What’s Real?

What’s real besides The Velveteen Rabbit?

I’ve been in Prythian with Rhysand and Feyre, a place of dark forces and magic. I feel pretty comfortable there. It’s not perfect. There are good queens and winged lords, bad queens and weak mortals, bonded mates and jilted lovers. The intensity grips me, pulls me in. Reality blurs until I’m more in that world than my own.

In that realm, power struggles exist at all levels, evil intrigue, political plotting, betrayals, romance. I’m not a fan of endless torrid love scenes, but when the tension has been building for 500 pages, skillfully interwoven with battles, near deaths, jealousies, and treachery, when you’ve lived in the minds, hearts, and bodies of the characters for that long, sharing their doubts, longings, insecurities, hopes, fantasies, fears and wildest dreams, and when the writer spins a fresh twist on the oldest reproductive act known to humanity…uffdah! Sizzle!

This author, Sarah Maas, has written a series of five books, big, thick, juicy fantasies. For most of my life, I never read that genre. I liked stories set in places I’d heard of, historical fiction, mystery, memoir, action, romance, women’s fiction, literary fiction, anything as long as real people were doing real things. Then came The Hunger Games, dystopian science fiction, and Steig Larsson, The Girl with the Dragon Tattoo, a crime fiction thriller, and I was hooked. I couldn’t get enough. Magical realism, fantasy, science fiction, suspense, thriller! Bring it on!

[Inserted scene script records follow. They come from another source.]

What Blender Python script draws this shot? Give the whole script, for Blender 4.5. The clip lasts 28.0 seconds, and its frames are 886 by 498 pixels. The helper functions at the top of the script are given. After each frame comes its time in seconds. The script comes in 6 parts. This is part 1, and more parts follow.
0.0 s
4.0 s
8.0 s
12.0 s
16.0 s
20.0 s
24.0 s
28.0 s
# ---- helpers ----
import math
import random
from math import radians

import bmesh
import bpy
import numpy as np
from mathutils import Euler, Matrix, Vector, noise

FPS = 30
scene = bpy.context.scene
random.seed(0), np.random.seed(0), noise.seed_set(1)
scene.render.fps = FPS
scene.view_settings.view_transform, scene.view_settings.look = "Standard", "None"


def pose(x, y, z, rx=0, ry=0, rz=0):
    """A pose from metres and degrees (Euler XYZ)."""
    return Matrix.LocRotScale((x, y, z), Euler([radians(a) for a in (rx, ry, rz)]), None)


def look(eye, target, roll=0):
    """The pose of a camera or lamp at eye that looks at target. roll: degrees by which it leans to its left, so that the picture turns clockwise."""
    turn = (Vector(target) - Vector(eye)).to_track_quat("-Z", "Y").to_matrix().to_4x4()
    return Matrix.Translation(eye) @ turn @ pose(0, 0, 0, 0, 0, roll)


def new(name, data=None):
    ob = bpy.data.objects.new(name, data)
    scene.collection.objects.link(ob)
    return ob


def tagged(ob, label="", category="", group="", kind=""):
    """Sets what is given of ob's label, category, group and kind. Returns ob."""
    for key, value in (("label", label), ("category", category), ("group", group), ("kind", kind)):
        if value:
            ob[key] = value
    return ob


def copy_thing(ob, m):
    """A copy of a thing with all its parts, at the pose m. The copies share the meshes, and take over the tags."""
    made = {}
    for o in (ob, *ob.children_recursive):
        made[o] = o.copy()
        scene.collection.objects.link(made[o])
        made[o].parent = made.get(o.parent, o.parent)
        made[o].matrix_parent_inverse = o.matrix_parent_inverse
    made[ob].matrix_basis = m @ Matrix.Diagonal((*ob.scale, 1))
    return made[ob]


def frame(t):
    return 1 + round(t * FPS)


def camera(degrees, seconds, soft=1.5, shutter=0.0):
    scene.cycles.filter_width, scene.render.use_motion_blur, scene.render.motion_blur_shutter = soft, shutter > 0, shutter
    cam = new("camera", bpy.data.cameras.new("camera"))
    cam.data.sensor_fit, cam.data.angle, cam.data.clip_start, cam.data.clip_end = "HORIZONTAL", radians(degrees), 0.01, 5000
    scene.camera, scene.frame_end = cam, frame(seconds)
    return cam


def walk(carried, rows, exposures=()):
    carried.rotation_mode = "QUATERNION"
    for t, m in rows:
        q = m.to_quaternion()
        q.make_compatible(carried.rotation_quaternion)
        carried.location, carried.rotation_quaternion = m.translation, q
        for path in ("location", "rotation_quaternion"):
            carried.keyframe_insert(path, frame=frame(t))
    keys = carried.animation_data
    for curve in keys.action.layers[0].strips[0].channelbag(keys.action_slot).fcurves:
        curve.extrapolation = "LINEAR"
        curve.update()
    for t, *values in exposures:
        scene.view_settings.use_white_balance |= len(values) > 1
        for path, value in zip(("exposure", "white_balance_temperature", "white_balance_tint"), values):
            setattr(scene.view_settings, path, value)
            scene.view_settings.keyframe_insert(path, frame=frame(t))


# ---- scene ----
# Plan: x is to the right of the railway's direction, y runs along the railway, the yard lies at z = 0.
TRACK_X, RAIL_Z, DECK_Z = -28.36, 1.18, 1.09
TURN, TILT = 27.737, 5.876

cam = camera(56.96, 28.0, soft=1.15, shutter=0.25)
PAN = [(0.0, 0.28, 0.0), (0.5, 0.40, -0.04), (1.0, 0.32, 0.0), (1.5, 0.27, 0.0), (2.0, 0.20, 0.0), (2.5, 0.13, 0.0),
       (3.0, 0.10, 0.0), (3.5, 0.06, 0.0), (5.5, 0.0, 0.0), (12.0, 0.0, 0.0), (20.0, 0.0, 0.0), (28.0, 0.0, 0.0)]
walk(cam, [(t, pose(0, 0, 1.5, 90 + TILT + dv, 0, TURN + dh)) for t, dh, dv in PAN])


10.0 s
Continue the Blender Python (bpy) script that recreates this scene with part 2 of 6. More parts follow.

But back to Prythian…have you ever been so engrossed in a movie that when the screen goes dark and you step outside into the light of day it’s almost like, No, please, I don’t want to leave Never Never Land. That’s how reading these books is for me. I’m there, and not merely watching. I become Feyre, the slain mortal resurrected and fated to be the bonded mate of the High Lord Rhysand, with magic to equal his.

So when I hear, “Mom, can you meet the kids’ buses today?” and realize I’m in South Carolina, visiting my dazzling, grown, human daughter, two irresistible granddaughters, and a son-in-law whose looks resemble the High Lord himself, it takes a few moments to orient to my alternative universe. I’m here to help them pack and move into their new home a few blocks away, and I’m totally on task with that!

But, the Prythian Court of Mist and Fury lingers on the periphery. The veil separating the two worlds seems gossamer thin, and when my energy dissipates, I escape into those pages of enchantment where I’m no longer bound by my seventy-five-year-old body. I can winnow from here to anywhere in the blink of an eye and recharge my magic.

And it is…magic. The power to imagine a thing into reality is nothing less than sorcery. Can I manifest Prythian, Feyre, Rhyland, and the Court of Mist and Fury? Hell, yes! When I’m immersed in the story it’s real for me and I exist nowhere else. Isn’t that interesting? So I ask again…What is real?

In case I’ve piqued your interest, these are the titles of the five-book series by author, Sarah J. Maas:

  • A Court of Thorns and Roses
  • A Court of Mist and Fury
  • A Court of Wings and Ruin
  • A Court of Frost and Starlight
  • A Court of Silver Flames

I’ve just started the third book, A Court of Wings and Ruin. I love that it connects immediately with the ending of book two. My daughter said she needed a break after the intensity of the first two. Not me! I’m a glutton for thrills! Not that I need any vicarious risk or drama. There’s plenty of that in my REAL life!

2 Comments (+add yours?)

  1. Unknown's avatar Anonymous
    Mar 27, 2025 @ 05:52:23

    Thank you so much, Sherry. They are marked for my future reading. I am off to Morocco for a month so it will have to wait for bit, but i think I will really enjoy them!